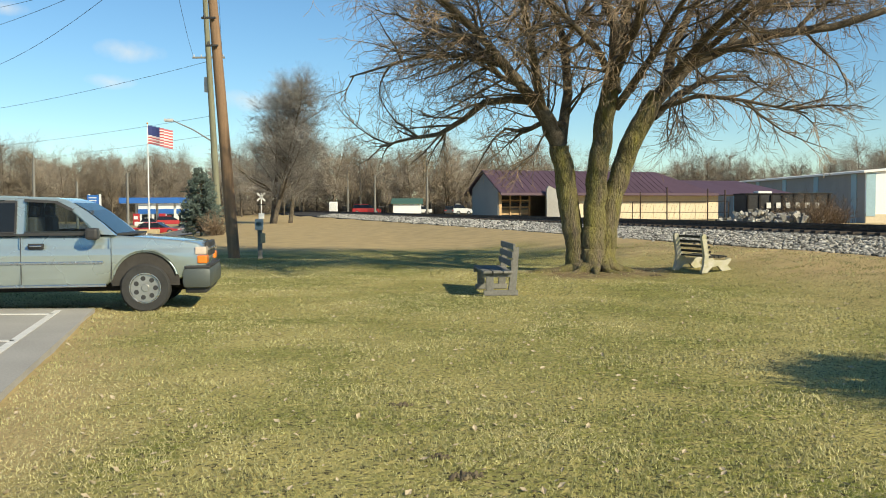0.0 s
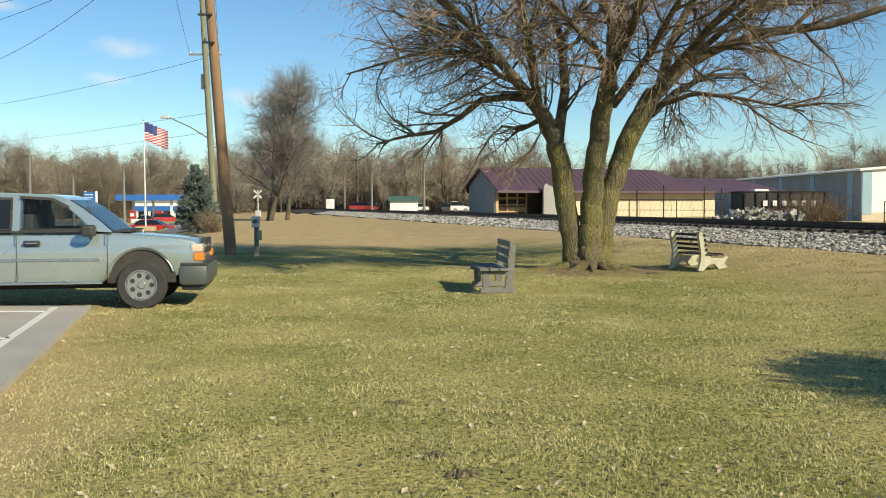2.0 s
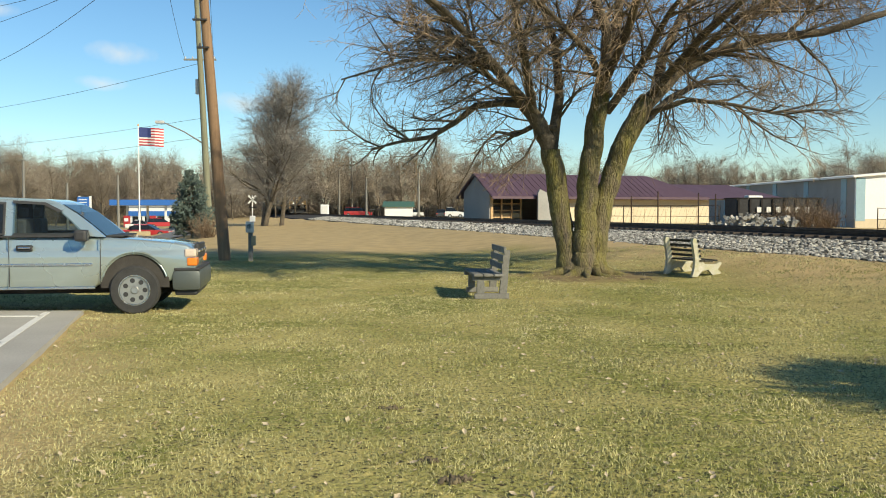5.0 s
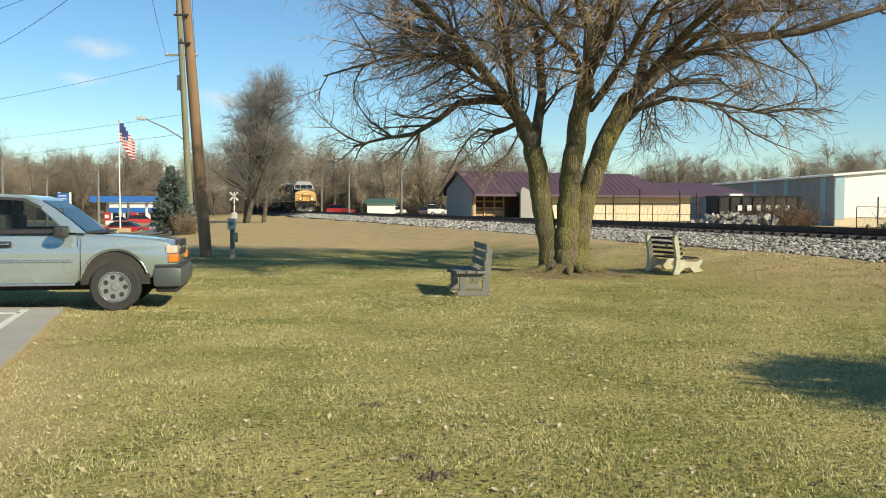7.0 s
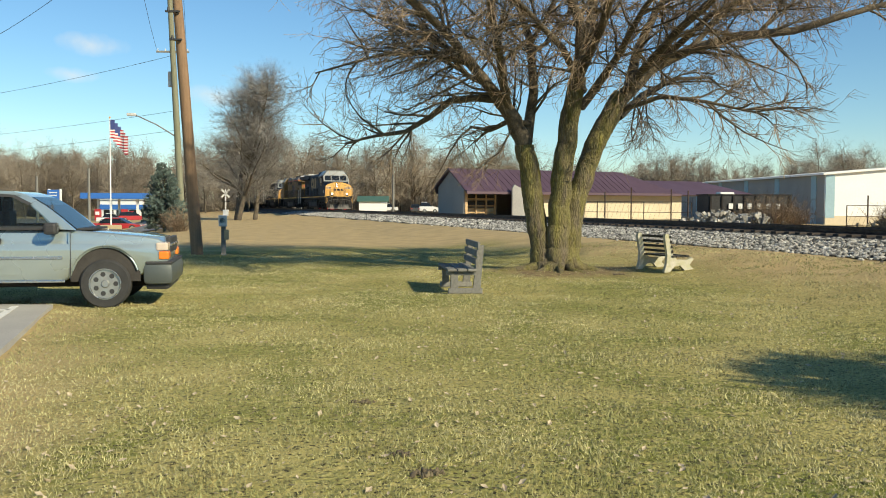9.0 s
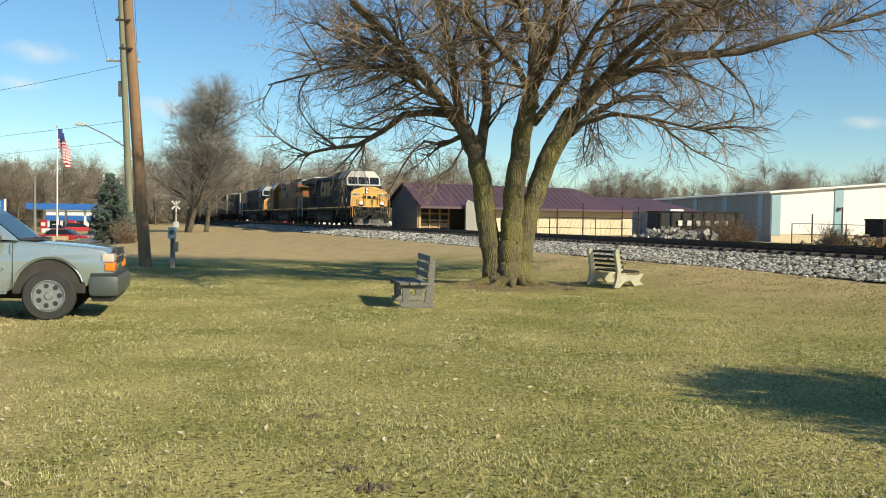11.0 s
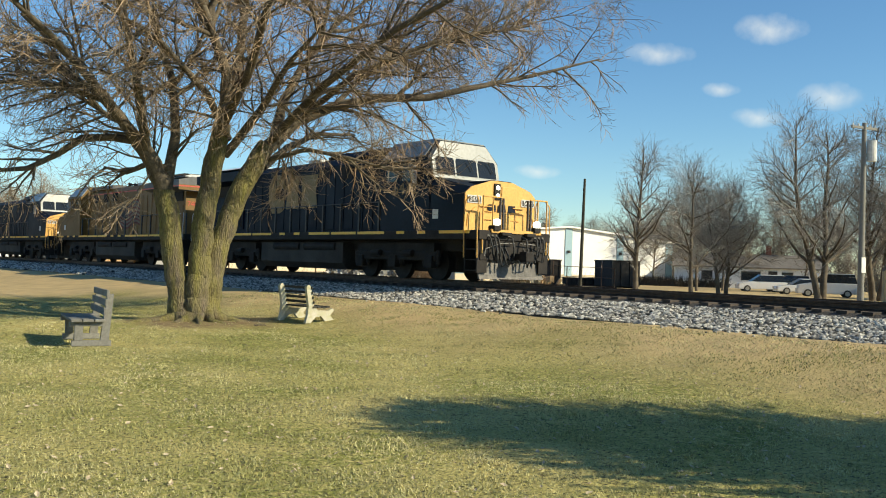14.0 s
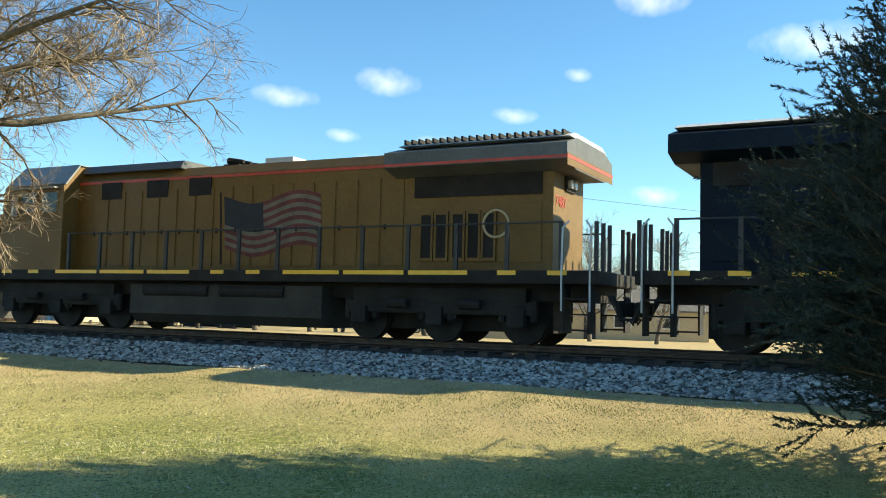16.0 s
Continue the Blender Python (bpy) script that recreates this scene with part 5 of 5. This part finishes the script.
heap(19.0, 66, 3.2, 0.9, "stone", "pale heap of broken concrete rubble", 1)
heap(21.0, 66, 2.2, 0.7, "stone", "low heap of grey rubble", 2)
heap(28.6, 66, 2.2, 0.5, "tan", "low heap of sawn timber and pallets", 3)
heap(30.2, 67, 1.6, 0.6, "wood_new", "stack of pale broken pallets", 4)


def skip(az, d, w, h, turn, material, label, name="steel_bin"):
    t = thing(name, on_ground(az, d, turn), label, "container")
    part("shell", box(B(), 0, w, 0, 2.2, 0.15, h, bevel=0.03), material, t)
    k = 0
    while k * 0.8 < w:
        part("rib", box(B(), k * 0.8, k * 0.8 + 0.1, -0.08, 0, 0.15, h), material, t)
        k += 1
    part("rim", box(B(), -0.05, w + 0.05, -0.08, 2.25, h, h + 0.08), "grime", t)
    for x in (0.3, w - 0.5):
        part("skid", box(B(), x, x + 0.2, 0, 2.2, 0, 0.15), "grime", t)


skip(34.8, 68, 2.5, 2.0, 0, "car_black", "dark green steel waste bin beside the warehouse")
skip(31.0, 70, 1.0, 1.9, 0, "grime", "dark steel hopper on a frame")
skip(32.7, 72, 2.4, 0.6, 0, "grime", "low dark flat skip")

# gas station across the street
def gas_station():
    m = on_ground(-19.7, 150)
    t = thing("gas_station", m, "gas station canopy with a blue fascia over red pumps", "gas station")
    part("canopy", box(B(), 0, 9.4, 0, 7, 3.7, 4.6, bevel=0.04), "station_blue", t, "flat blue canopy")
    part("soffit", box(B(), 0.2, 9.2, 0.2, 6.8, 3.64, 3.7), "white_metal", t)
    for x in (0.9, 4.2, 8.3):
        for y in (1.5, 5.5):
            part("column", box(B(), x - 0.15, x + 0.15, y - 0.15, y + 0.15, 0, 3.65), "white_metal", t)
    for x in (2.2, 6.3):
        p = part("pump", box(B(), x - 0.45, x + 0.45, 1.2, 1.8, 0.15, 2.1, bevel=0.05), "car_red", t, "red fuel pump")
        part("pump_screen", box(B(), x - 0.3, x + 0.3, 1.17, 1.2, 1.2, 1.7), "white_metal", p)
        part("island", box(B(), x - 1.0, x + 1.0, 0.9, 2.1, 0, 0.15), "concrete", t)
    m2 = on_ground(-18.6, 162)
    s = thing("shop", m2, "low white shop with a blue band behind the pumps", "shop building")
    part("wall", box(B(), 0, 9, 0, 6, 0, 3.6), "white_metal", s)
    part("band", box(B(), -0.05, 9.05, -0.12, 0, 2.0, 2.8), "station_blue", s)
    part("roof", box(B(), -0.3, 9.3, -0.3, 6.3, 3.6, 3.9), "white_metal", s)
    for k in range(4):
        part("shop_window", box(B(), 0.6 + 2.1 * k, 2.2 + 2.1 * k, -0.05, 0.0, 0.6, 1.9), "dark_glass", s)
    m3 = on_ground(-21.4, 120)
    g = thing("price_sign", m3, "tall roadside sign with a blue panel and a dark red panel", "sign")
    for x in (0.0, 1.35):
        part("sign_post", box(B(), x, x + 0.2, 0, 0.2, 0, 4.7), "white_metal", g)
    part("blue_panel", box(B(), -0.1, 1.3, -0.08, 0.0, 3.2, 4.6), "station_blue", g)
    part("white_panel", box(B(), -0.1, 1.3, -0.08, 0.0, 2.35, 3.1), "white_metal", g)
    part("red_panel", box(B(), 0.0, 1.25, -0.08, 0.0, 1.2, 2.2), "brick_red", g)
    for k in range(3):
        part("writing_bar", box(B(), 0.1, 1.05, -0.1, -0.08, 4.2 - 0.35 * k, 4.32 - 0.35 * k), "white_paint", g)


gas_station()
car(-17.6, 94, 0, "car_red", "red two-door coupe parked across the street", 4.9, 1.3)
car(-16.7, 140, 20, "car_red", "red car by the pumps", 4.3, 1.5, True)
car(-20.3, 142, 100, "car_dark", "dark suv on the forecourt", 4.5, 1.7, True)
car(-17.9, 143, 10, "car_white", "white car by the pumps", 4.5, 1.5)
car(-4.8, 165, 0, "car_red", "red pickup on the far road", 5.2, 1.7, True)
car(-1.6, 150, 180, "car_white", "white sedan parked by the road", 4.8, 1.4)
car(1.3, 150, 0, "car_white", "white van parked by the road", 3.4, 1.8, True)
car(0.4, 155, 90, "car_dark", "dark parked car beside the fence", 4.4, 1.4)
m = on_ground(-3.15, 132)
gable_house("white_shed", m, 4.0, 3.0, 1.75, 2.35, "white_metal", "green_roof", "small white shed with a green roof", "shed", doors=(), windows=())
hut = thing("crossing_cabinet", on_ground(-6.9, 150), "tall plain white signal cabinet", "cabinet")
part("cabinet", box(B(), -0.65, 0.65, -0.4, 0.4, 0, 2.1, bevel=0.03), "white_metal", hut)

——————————

* [The request]
Pull out each line holding the string "with".

* [Result for this exercise]
Continue the Blender Python (bpy) script that recreates this scene with part 5 of 5. This part finishes the script.
    t = thing("gas_station", m, "gas station canopy with a blue fascia over red pumps", "gas station")
    s = thing("shop", m2, "low white shop with a blue band behind the pumps", "shop building")
    g = thing("price_sign", m3, "tall roadside sign with a blue panel and a dark red panel", "sign")
gable_house("white_shed", m, 4.0, 3.0, 1.75, 2.35, "white_metal", "green_roof", "small white shed with a green roof", "shed", doors=(), windows=())